The Court went on to conclude that “the complaint on which the warrant issued here clearly could not support a finding of probable cause by the issuing magistrate.” Id. at 568.

I can find no relevant difference between the complaint before us and the one at issue in Whiteley. And Whiteley is clearly controlling on this point. Arizona v. Evans, 514 U.S. 1, 13 (1995) (casting doubt on Whiteley’s exclusionary rule discussion but stating that “Whiteley clearly retains relevance in determining whether police officers have violated the Fourth Amendment . . .”). Nor can I find any basis, on the papers before us, to conclude that the evidence was admissible despite the inadequacy of the arrest warrant.

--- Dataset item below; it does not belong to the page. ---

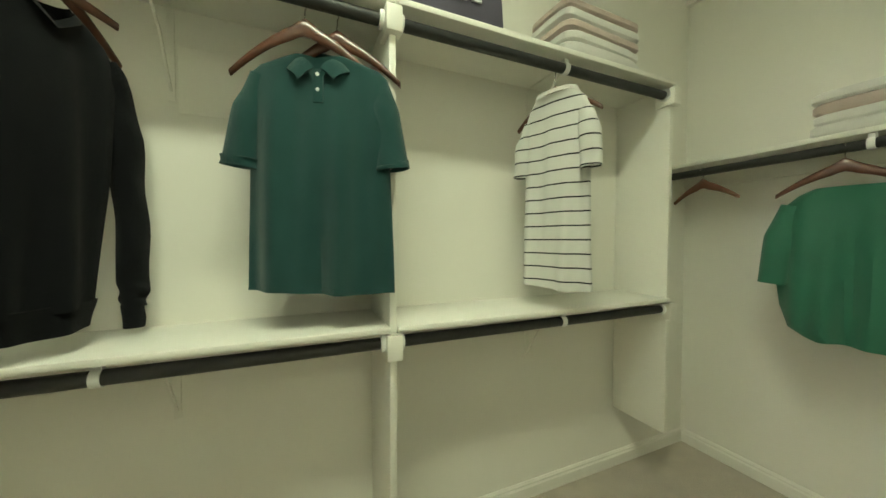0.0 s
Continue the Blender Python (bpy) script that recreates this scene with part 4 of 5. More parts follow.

I consequently conclude that the city of Toledo clearly violated the Fourth Amendment warrant requirement. Because the Court already has answered directly the basic legal question presented in this case, I would not grant certiorari for the purpose of hearing that question argued once again. I would, however, summarily reverse the decision below. I realize that we cannot act as a court of simple error correction and that the unpublished intermediate court decision below lacks significant value as precedent. Nonetheless, the matter has a general aspect. The highlighted print on the complaint, see Appendix, infra, offers some support for Overton’s claims that the “complaint” is a form that the police filled in with her name and address. And that fact, if true, helps to support her claim that her case is not unique. That possibility, along with the clarity of the constitutional error, convinces me that the appropriate disposition of this case is a summary reversal.